Glasgow-born crime writer Douglas Skelton has tried his hand at just about every job in the book, from tax officer to wine waiter.
But it was his work as a journalist – Skelton was a key part of the campaign to free Thomas Campbell and Joe Steele, wrongly convicted for the Ice Cream wars murders – that led him firmly into authorship.
Skelton, 63, now has eight works of non-fiction under his belt, including Frightener, based on the Glasgow gangland wars, and has written nine novels in seven years, with another on the way.
But he admits his latest fiction, The Blood Is Still, was his toughest. He was part way through the novel when his wife Margaret, 68, passed away.
The writer tells P.S. : “It was a difficult thing to write. I’d had taken it so far but stopped for a few months after I lost my wife. I had to go back and restart.
“Because Rebecca Connolly books are fairly dark, getting into that mindset was hard. My Davie McCall books were dark, but there was always a strong thread of humour. They were set in Glasgow and you can’t do a Glasgow book without humour.
“Thunder Bay, the first Rebecca Connolly novel, had very little humour. I’m threading it back again in The Blood Is Still, but it remains very dark.”

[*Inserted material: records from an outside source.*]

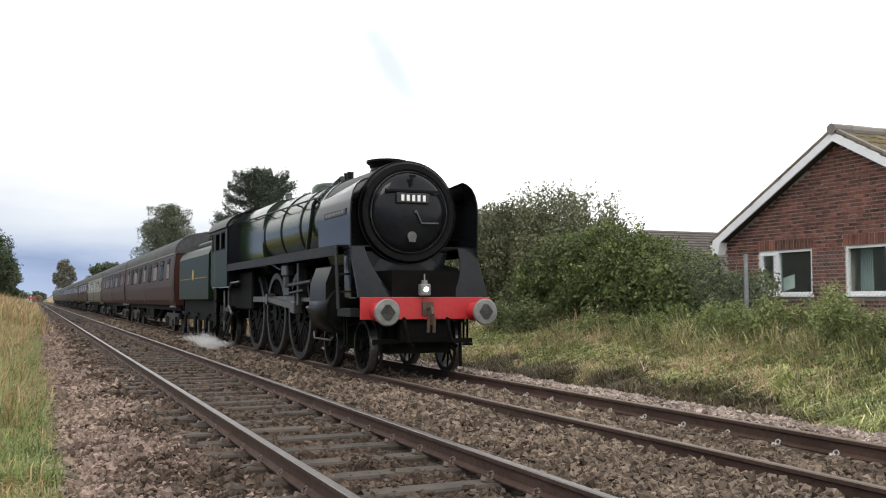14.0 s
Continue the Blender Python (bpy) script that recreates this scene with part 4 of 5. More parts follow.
def build_brambles():
    """Weeds and brambles in a strip before the fences, as separate clumps."""
    rng = np.random.default_rng(29)
    spots = []
    for k in range(17):
        y = 9.2 + k * 0.62
        spots.append((11.55 + rng.uniform(-0.2, 0.3), y + rng.uniform(-0.2, 0.2), rng.uniform(1.0, 1.35) if y < 12.6 else rng.uniform(0.7, 1.0) if y < 15.6 else rng.uniform(0.5, 0.7), 0.5, 3400, 0.034))
    for k in range(16):
        y = 20.5 + k * 1.15
        spots.append((11.5 + rng.uniform(-0.3, 0.5), y, rng.uniform(0.7, 1.1), 0.85, 3000, 0.05))
    for k in range(16):
        y = 38.5 + k * 2.0
        spots.append((11.9 + 0.02 * (y - 38) + rng.uniform(-0.4, 0.3), y, rng.uniform(1.2, 1.7), 1.35, 2400, 0.09))
    for k, (x, y, h, r, n, s) in enumerate(spots):
        lobes = [(rng.uniform(-0.5, 0.5) * r, rng.uniform(-0.7, 0.7) * r, h * rng.uniform(0.25, 0.75), r * rng.uniform(0.3, 0.6), r * rng.uniform(0.3, 0.6), h * rng.uniform(0.2, 0.4)) for _ in range(9)]
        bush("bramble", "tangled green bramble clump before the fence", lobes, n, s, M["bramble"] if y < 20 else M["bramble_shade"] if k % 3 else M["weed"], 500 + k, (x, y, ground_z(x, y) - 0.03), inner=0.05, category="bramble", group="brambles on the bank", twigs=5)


M["bank_leaf"] = leaf("bank_weed_leaves", (0.11, 0.155, 0.045), (0.22, 0.27, 0.09), 0.8)
# copy of the bramble leaves, darkened to put the farther clumps' shade in colour
M["bramble_shade"] = leaf("shaded_bramble_leaves", (0.072, 0.092, 0.034), (0.155, 0.170, 0.068), 0.5)
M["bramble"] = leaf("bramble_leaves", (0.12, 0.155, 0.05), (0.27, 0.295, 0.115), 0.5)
build_brambles()


def build_bank_weeds():
    """Small broad leaves low among the grass of the bank."""
    rng = np.random.default_rng(41)
    P = []
    for k in range(3000):
        x, y = rng.uniform(9.7, 12.2), rng.uniform(7, 34)
        if x > 1.14 * y + 0.6 or noise.noise((x * 1.1, y * 0.7, 6.0)) < -0.05:
            continue
        z, h, r = ground_z(x, y), rng.uniform(0.10, 0.42), rng.uniform(0.06, 0.18)
        n = 15
        P.append(np.stack([x + rng.normal(size=n) * r, y + rng.normal(size=n) * r, z + h * rng.uniform(0.1, 1.0, n)], 1))
    V, F = cards(np.concatenate(P), 0.034, rng, aspect=1.7)
    o = new("bank_weeds", mesh_of("bank_weeds", V, F, M["bank_leaf"]))
    tagged(o, "small broad-leaved green weeds among the bank grass", "weeds", kind="stuff")


build_bank_weeds()
# ---- the train ----
XC = TRACK_FAR + GAUGE / 2
SPEED = 24.05


def front_y(t):
    """Buffer faces of the locomotive along the line."""
    return 14.13 + SPEED * (CLIP - t)


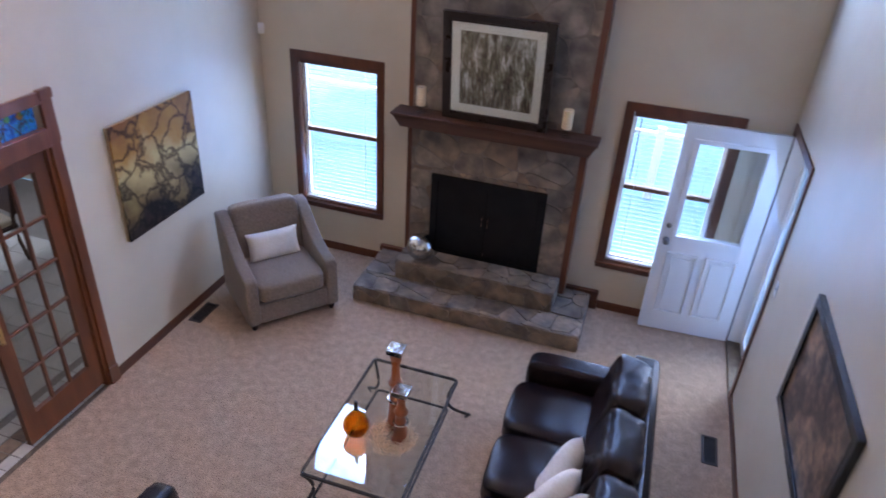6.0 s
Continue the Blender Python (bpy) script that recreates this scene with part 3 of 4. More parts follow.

The plot is gripping. A body of a man in 18th-Century Highland dress is found on the site of the Battle of Culloden. Rebecca, a journalist, takes on the story. At the same time, a film being made about the 1745 “rebellion” has infuriated right-wing group Spirit of the Gael which has links with the shadowy Black Dawn, while chilling threats are made to both the UK and Scottish Governments. Then a second body is found, this time in a Redcoat uniform and Rebecca is drawn into a dangerous world.
Skelton says: “The hell that I put Rebecca through is dreadful, but that is what you do with your heroes.
“I don’t know how I came on the plot – that’s the magic. I am a very instinctive writer. I don’t plan, I don’t plot. I just start and see where it takes me. And I have no idea how it is going to end, that’s the adventure for me.”
Everything he knows about the world of crime comes from his time as an investigator. It was a job that sprang out of his research for the non-fiction Frightener, co-written with Lisa Brownlie.
He explains: “I was taken on as a precognition officer by the lawyer acting for the two convicted men. I had to find witnesses for some quite serious cases and had to walk around Glasgow checking the route people had taken in a murder case. I was checking out CCTV cameras trying to find out if there was footage of them going by and to see if anyone had witnessed anything.
“In the Ice Cream Wars we managed to track down the main prosecution witness in the original case. He recanted his testimony to us and that was the basis of the book and the subsequent campaign.
“Everything I learned during those years filtered into the novels that I wrote. A lot of what I learned about procedure, criminals, and Glasgow’s underworld filtered into the Davie McCall books.”
And this knowledge, coupled with his skills as a crime reporter and investigator, come to the fore with palpable force in his latest offering.
He says: “Margaret would read my stuff. She was the toughest critic. She would have been glad that I got the book finished. I’m already working on the third Rebecca Connolly novel…”
Douglas Skelton The Blood Is Still, Birlinn, £8.99.